Os novos dados mostram que o consumo das famílias aumentou de 60,9% para 63% do PIB, o que é explicado pelo aumento real do salário mínimo, pela oferta abundante de crédito ao consumidor e também pela política de transferência de renda do governo, pois quando se retira, por meio dos impostos, dinheiro da sociedade como um todo - que poupa parte da renda - e se distribui a pessoas extremamente pobres, que consomem a sua totalidade, necessariamente a poupança total diminui e o consumo aumenta.

Como os investimentos não aumentaram, os novos números mostram que a taxa de investimento (relação investimento-PIB) caiu de 20,6% para 16,8%, o que evidencia aumento da produtividade do capital. Porém, sendo verdadeira a assertiva, aceita pela maioria dos economistas, de que a taxa de investimento deve crescer cinco pontos porcentuais do PIB para que as metas do Programa de Aceleração do Crescimento (PAC) sejam alcançadas, agora, em termos absolutos, essa carência é 11% maior. De outro lado, a carga tributária (relação arrecadação-PIB) foi reduzida de 38,4% para 34,2% e já houve sugestão de que essa 'redução' da carga abre espaço para mais aumento de impostos!
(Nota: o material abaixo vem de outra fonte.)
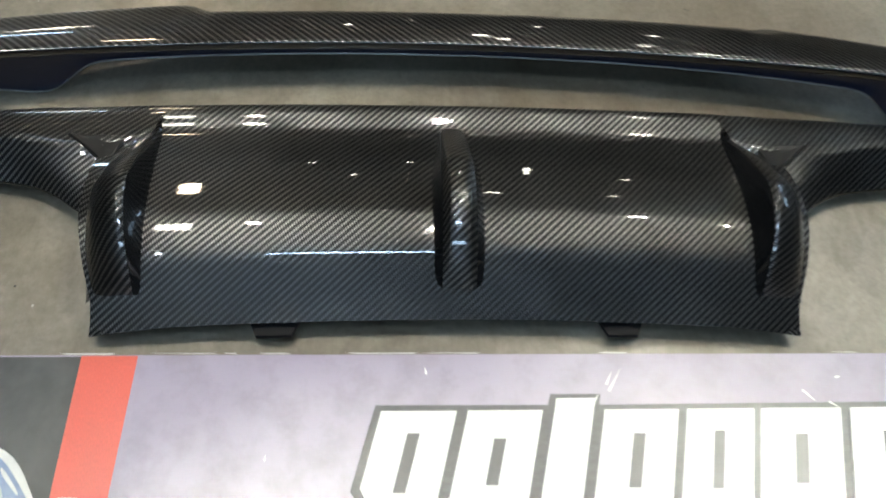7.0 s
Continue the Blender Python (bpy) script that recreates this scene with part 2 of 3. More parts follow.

A verdade é que os novos números, apesar de melhores do que os anteriores, não desmentem o fato de que a economia brasileira continua claudicando. Usando jargão futebolístico, tão em moda nos dias que correm, podemos dizer que não somos mais o 'vice-lanterna' do crescimento econômico na América Latina: deixamos agora para trás, além do Haiti, o Paraguai e El Salvador, mas continuamos na 'zona de rebaixamento' e, segundo a Organização para Cooperação e Desenvolvimento Econômico (OCDE), continuamos na 'lanterna' entre os países emergentes, com crescimento médio anual de 2,9% nos últimos 15 anos. Também é verdade que esse novo PIB, inchado em boa parte pela obesidade do governo, não traz um centavo adicional para o bolso dos brasileiros, assim como não alivia em nada o insuportável peso dos impostos. A febre continua a mesma. O que mudou foi o termômetro.